A church go-er wrote a letter to the editor of the local newspaper and in this he complained that
"it made no sense" to go to church every Sunday.
"I've gone to church every Sunday for the past 30 years...." He wrote, "And in that time, I must have heard 3000 good sermons, but for the life of me, I can't remember a single one of them!"
"So, I think I'm wasting MY time, and the pastors are wasting theirs as well!"
This started a real controversy in the "letters" column, much to the delight of the editor.
It went on for weeks...until some one wrote this clincher!!!!!
"I've been married for 30 years now.
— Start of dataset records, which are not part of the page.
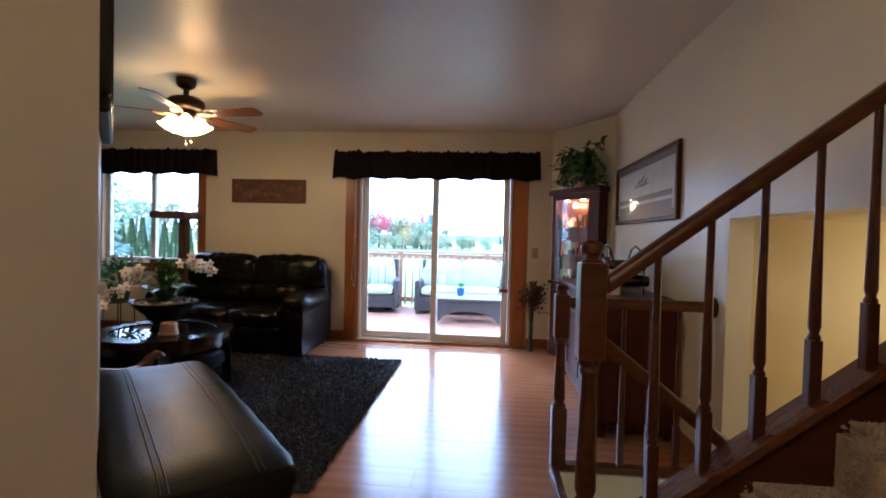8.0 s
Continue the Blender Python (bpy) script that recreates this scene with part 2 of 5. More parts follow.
def extrude_outline(bm, pts, m, depth):
    """A flat outline given in its own x and y, thickened along its z."""
    lo = [bm.verts.new(m @ Vector((x, y, 0))) for x, y in pts]
    hi = [bm.verts.new(m @ Vector((x, y, depth))) for x, y in pts]
    k = len(pts)
    bm.faces.new(lo[::-1]), bm.faces.new(hi)
    for i in range(k):
        bm.faces.new((lo[i], lo[(i + 1) % k], hi[(i + 1) % k], hi[i]))
    return bm


def cushion(bm, x0, x1, y0, y1, z0, z1, r=0.05, puff=0.02, m=None, cuts=6, wrinkle=0.0):
    """A soft block: rounded and swollen in the middle of its faces, with slight creases."""
    t = bmesh.new()
    box(t, x0, x1, y0, y1, z0, z1)
    bmesh.ops.subdivide_edges(t, edges=t.edges[:], cuts=cuts, use_grid_fill=True)
    c = Vector(((x0 + x1) / 2, (y0 + y1) / 2, (z0 + z1) / 2))
    h = Vector(((x1 - x0) / 2, (y1 - y0) / 2, (z1 - z0) / 2))
    for v in t.verts:
        d = v.co - c
        inner = Vector([max(-h[i] + min(r, h[i]), min(h[i] - min(r, h[i]), d[i])) for i in range(3)])
        off = d - inner
        if off.length > 1e-6:
            d = inner + off.normalized() * min(r, max(abs(o) for o in off) if off.length else 0)
        u = [d[i] / h[i] for i in range(3)]
        for i in range(3):
            j, k = (i + 1) % 3, (i + 2) % 3
            d[i] += math.copysign(puff, u[i]) * max(0, abs(u[i]) - 0.6) * 2.5 * max(0, 1 - u[j] ** 2) * max(0, 1 - u[k] ** 2)
        d += Vector((0, 0, 1)) * 0.006 * noise.noise(v.co * 9) + h.normalized() * 0.005 * noise.noise(v.co * 17)
        if wrinkle:
            q = (1 - abs(noise.noise(v.co * Vector((7, 7, 4)) + Vector((3.1, 1.7, 0.4)))) * 1.6)
            d *= 1 - wrinkle * max(0, q) ** 5 / max(0.08, d.length)
            d += Vector((noise.noise(v.co * 5), noise.noise(v.co * 5 + Vector((9, 0, 0))), noise.noise(v.co * 5 + Vector((0, 9, 0))))) * wrinkle * 0.9
        v.co = c + d
    if m:
        bmesh.ops.transform(t, matrix=m, verts=t.verts)
    me = bpy.data.meshes.new("tmp")
    t.to_mesh(me), t.free()
    bm.from_mesh(me)
    bpy.data.meshes.remove(me)
    return bm


def weigh_normals(me):
    """Corner normals weighted by face area, so that bevelled boards keep flat faces."""
    around = [[] for _ in me.vertices]
    for f in me.polygons:
        for v in f.vertices:
            around[v].append((f.normal.copy(), f.area))
    out, limit = [], math.cos(radians(42))
    for f in me.polygons:
        for v in f.vertices:
            acc = Vector((0, 0, 0))
            for nv, ar in around[v]:
                if nv.dot(f.normal) > limit:
                    acc += nv * ar
            out.append(acc.normalized() if acc.length > 1e-12 else f.normal.copy())
    me.normals_split_custom_set(out)


def mesh_of(name, bm, material, smooth=False):
    me = bpy.data.meshes.new(name)
    bmesh.ops.recalc_face_normals(bm, faces=bm.faces[:])
    bm.to_mesh(me), bm.free()
    me.materials.append(material)
    if smooth:
        me.polygons.foreach_set("use_smooth", [True] * len(me.polygons))
        me.set_sharp_from_angle(angle=radians(42))
        if len(me.polygons) < 1500:
            weigh_normals(me)
    return me


def part(name, bm, material, parent, label="", smooth=True):
    ob = new(name, mesh_of(name, bm, material, smooth))
    ob.parent = parent
    return tagged(ob, label)


def thing(name, m, label, category, group="", kind=""):
    ob = new(name)
    ob.empty_display_size = 0.1
    ob.matrix_world = m
    return tagged(ob, label, category, group, kind)


def solid(name, bm, material, label, category, kind="", group="", smooth=False, m=None):
    ob = new(name, mesh_of(name, bm, material, smooth))
    if m:
        ob.matrix_world = m
    return tagged(ob, label, category, group, kind)


def B(*a, **k):
    return box(bmesh.new(), *a, **k)


def wall(name, boxes, material, label):
    bm = bmesh.new()
    for b in boxes:
        box(bm, *b)
    return solid(name, bm, material, label, "wall", "structure")


def slab(name, p, q, thick, z0, z1, material, label):
    """A wall along a slanting line from p to q, thickened to the left of the line."""
    d = Vector((q[0] - p[0], q[1] - p[1], 0))
    nrm = Vector((-d.y, d.x, 0)).normalized() * thick
    bm = bmesh.new()
    pts = [(p[0], p[1]), (q[0], q[1]), (q[0] + nrm.x, q[1] + nrm.y), (p[0] + nrm.x, p[1] + nrm.y)]
    extrude_outline(bm, pts, Matrix.Translation((0, 0, z0)), z1 - z0)
    return solid(name, bm, material, label, "wall", "structure")


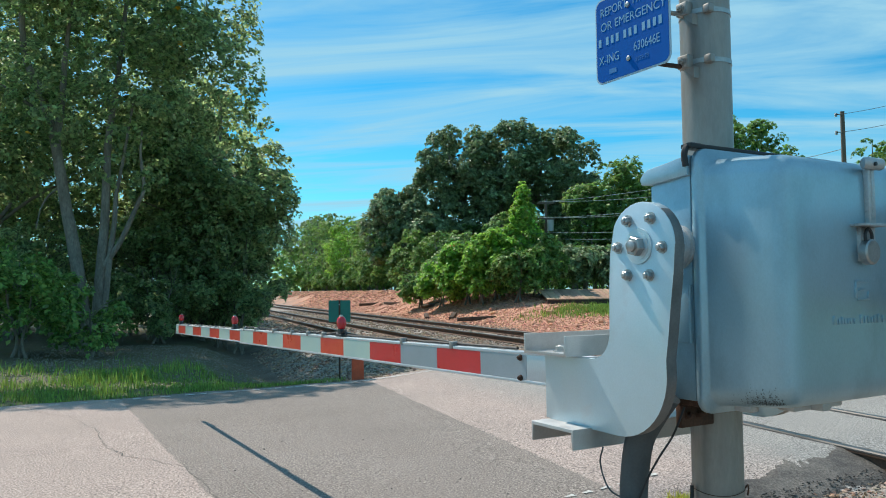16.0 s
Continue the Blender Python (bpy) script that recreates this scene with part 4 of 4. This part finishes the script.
def build_far_trees():
    x, y = -3.7, 71.0
    oak = thing("tree", pose(x, y, float(ground_z(x, y))), "great oak with three round heads of deep green leaves", "tree")
    bm = bmesh.new()
    for q in ((-4.5, 0.5), (0.5, -0.5), (4.5, 0.3)):
        run = bend([(0, 0, -.2), (q[0] * .2, q[1], 3), (q[0] * .7, q[1], 7), (q[0], q[1], 13)], 4)
        add_tube(bm, run, [0.55 * (1.1 - 0.9 * k / (len(run) - 1)) for k in range(len(run))], 9)
    part("trunk", bm, bark, oak)
    rng = np.random.default_rng(55)
    L = []
    for c, r in (((-3.5, 0, 11.7), (4.0, 4.0, 4.2)), ((1.9, 0, 12.0), (3.9, 4.0, 4.2)), ((6.0, 0, 11.0), (3.8, 3.8, 4.3)), ((-5.6, 0.5, 9.4), (2.3, 3.0, 3.2)),
                 ((0.5, 0.5, 7.5), (7.0, 4.0, 4.6)), ((7.5, 0.5, 7.0), (3.5, 3.5, 4.0)), ((-1.5, 1.0, 8.6), (3.6, 3.0, 3.6))):
        L += crown_lobes(rng, c, r, 46, (0.17, 0.30))
    leaf_cloud("crown", oak, leaf_oak, L, 175000, 0.25, 56, per=24, spread=0.29, inner=0.3)
    build_tree(-13.2, 72, 10.6, 3.5, leaf_oak, "smaller oak with deep green leaves", 102, 34000, 0.28, 0.35, 0.1, 2, lobes=36, spread=0.33, per=30)
    build_tree(-9.6, 70, 8.0, 3.2, leaf_oak, "smaller oak with deep green leaves", 104, 26000, 0.28, 0.3, 0.05, 2, lobes=30, spread=0.33, per=30)
    build_tree(-39.0, 133, 15.5, 5.5, leaf_oak, "dark round tree behind the hedgerow", 103, 14000, 0.4, 0.3, 0.1, 1, lobes=14, spread=0.5)
    grp = "hedgerow trees above the bank"
    lab = "sunlit mid-green hedgerow tree above the clay bank"
    rows = (  # place along the track, across it, height, radius, leaves
        (46, 21.0, 4.2, 2.2, 9000, 0), (52, 20.6, 4.4, 2.4, 10000, 0), (58, 20.6, 5.0, 2.6, 10000, 0), (64, 20.6, 6.0, 2.8, 10000, 0),
        (70, 20.4, 7.0, 3.0, 10000, 0), (76, 20.4, 7.6, 3.2, 10000, 0), (83, 20.8, 8.6, 3.4, 11000, 0), (91, 20.8, 9.4, 3.8, 11000, 1), (100, 21.0, 10.4, 4.2, 12000, 0), (112, 21.4, 12.0, 4.8, 12000, 0), (142, 22.5, 13.5, 5.5, 12000, 0),
        (56, 26.0, 6.6, 3.2, 10000, 0), (66, 26.0, 7.2, 3.4, 10000, 0), (78, 26.0, 8.4, 3.8, 9000, 0), (92, 26, 9.0, 4.4, 9000, 0), (126, 21, 12.0, 5, 9000, 0))
    for k, (u, v, h, r, n, lime) in enumerate(rows):
        x, y = track_xy(u, v)
        build_tree(x, y, h, r, leaf_lime if lime else leaf_hedge, lab, 130 + k, int(n * 1.5), 0.19, 0.1, 0.0, 2, "tree", grp, lobes=30, spread=0.28, per=34, small=(0.2, 0.4))
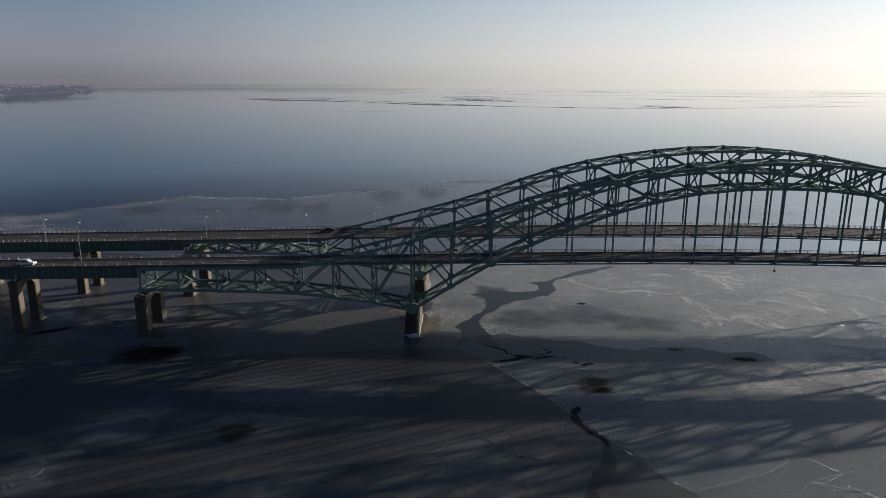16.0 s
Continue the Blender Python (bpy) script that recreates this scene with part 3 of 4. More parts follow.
crust("gritty ice along the edge of a floe", [(-19.5, 120), (-18.8, 134), (-16.4, 146), (-13.6, 148.5), (-9.5, 141), (-7.4, 137), (-6, 142.5), (-9, 151), (-1.8, 160), (4.4, 152), (5.6, 157.5), (3.9, 148.6), (-1.8, 156), (-7.2, 150), (-4, 142), (-6.6, 133), (-10.6, 137), (-14.6, 145), (-15.6, 134), (-17.5, 122)], 7, 0.13, 112, GRIT, 0.5)
crust("dense crust of small broken ice slabs on a floe", [(-18.5, 86), (-19.1, 103.5), (-21.0, 118.6), (-19.0, 126), (-18, 134), (-14.8, 129), (-13.6, 118.6), (-12.4, 110.2), (-10.8, 103.5), (-11, 86)], 20, 0.22, 12, GRIT)
crust("fine grainy crust on an ice floe", [(-12.2, 90), (-13.8, 126), (-10, 133), (-6, 136.8), (-1.9, 134.3), (-1, 126), (2.6, 121.7), (-4.8, 119.7), (-6.8, 112.9), (-11, 104), (-13, 90)], 14, 0.13, 121, CRUMB, 0.4)
crust("loose broken ice along a floe edge", [(-16, 148), (-14, 143), (-9.5, 138), (-6.8, 133), (-3.8, 136.5), (-6, 141), (-9.5, 142), (-13, 147.5)], 5, 0.15, 122, GRIT)
shards([[(-30, 150), (-22, 156), (-12, 157), (-8, 152)]], 2, 0.05, 0.1, 13)
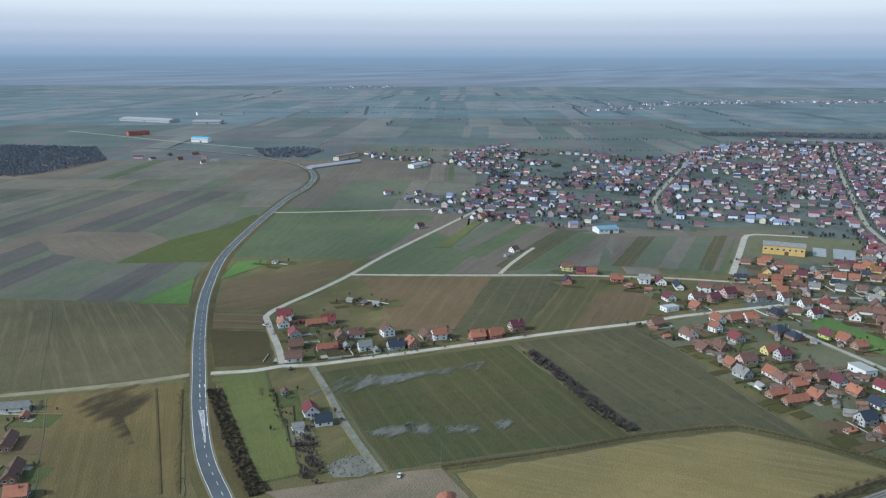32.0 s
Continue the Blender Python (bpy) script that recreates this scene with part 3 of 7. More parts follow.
FARM = [(9.4, 273.2)]
GREENSHED = [(-40, 247.1), (-26, 253.9)]
SMALLSHED = [(-22.2, 226.2)]
HUT = [(-13.2, 484.5)]
RUIN = [(-133.1, 194.9)]
GYM = [(-762.9, -48.9), (-763.9, -12.6)]
BLUEHOUSE = [(-777, -207.9), (-791.5, -190.8)]
HALL_WHITE = [(-141.7, 461.6), (-130.9, 466.3)]
GREENHOUSE = [(-385.9, 696), (-355.9, 717.7)]
FENCE_LINE = [(-201.8, 333.1), (-186.1, 343.3), (-174.7, 364.8), (-160.4, 389.3), (-143.5, 418), (-127.5, 443.9)]
CONIFERS = [(-208, 508.4), (-188.3, 517), (-181.6, 510.3), (-50.6, 388.3), (-29.5, 397.4), (-16.6, 396.2)]
CONIFERS_SOUTH = [(113.4, 233.9), (116.2, 232.1), (120.7, 228.4), (123.4, 224.8), (87.1, 247.7), (42.1, 326.2), (-30.3, 402.2), (-16.5, 392.2)]
CONIFERS_HAMLET = [(-428.1, 240)]
BRUSH_SOUTH = [(51.4, 222.5), (64.1, 239.3), (81.3, 254.2), (90.4, 252), (111, 245.8), (115.2, 233.9), (103.7, 215.5), (53.2, 215.1)]
BRUSH_MIDDLE = [(48.4, 294.4), (67.5, 300.5), (76.9, 283.5), (73.9, 263.2), (57, 249.6), (45.7, 263)]
DRY_GRASS = [(24.1, 283), (34.7, 291.4), (52.8, 294.4), (67.9, 291.7), (70.7, 275.5), (55.7, 263.1), (41, 272.7), (24.1, 270)]
FARM_GARDEN = [(-5.2, 299.7), (28.1, 319.2), (50.2, 306.4), (25.8, 291.3), (1.5, 280.1)]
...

In that time, my wife has cooked some 32000 meals, but,
for the life of me, I cannot recall the entire menu for a single one of those meals.
But I do know this.....they all nourished me and gave me the strength I needed to do my work.
If I hadn't eaten those meals, I would be physically dead today!
Likewise...... if I had not gone to church for nourishment, I would be spiritually dead by today!"
And this too.....
Several years ago, a preacher moved from Melbourne to Sydney.
Some weeks after he arrived, he had occasion to ride the bus from his home to the inner city.
When he got to his seat, he found the driver had accidentally given him 20 cents too much in his change.
As he thought about "what to do" he decided he'd better give it back.... it would be wrong to keep it!
Then he thought....." Oh, forget it....it's only 20 cents.....the bus company already gets too much fare....they'll never miss it.... accept it as a gift from God, and keep it quiet..."
When the bus pulled up at his stop, he got up to get off the bus, he paused momentarily at the door, then handed the 20 cents back to the driver and said...."You gave me too much change..."
The driver replied with a smile..."Aren't you the new preacher in town?
I have been thinking lately about going to worship somewhere.....I just wanted to see what you would do....if I gave you too much change...."
When the preacher stepped off the bus....he literally grabbed the nearest light pole, held on to it tightly and sobbed...." Oh God....I almost sold your Son for 20 cents!!!"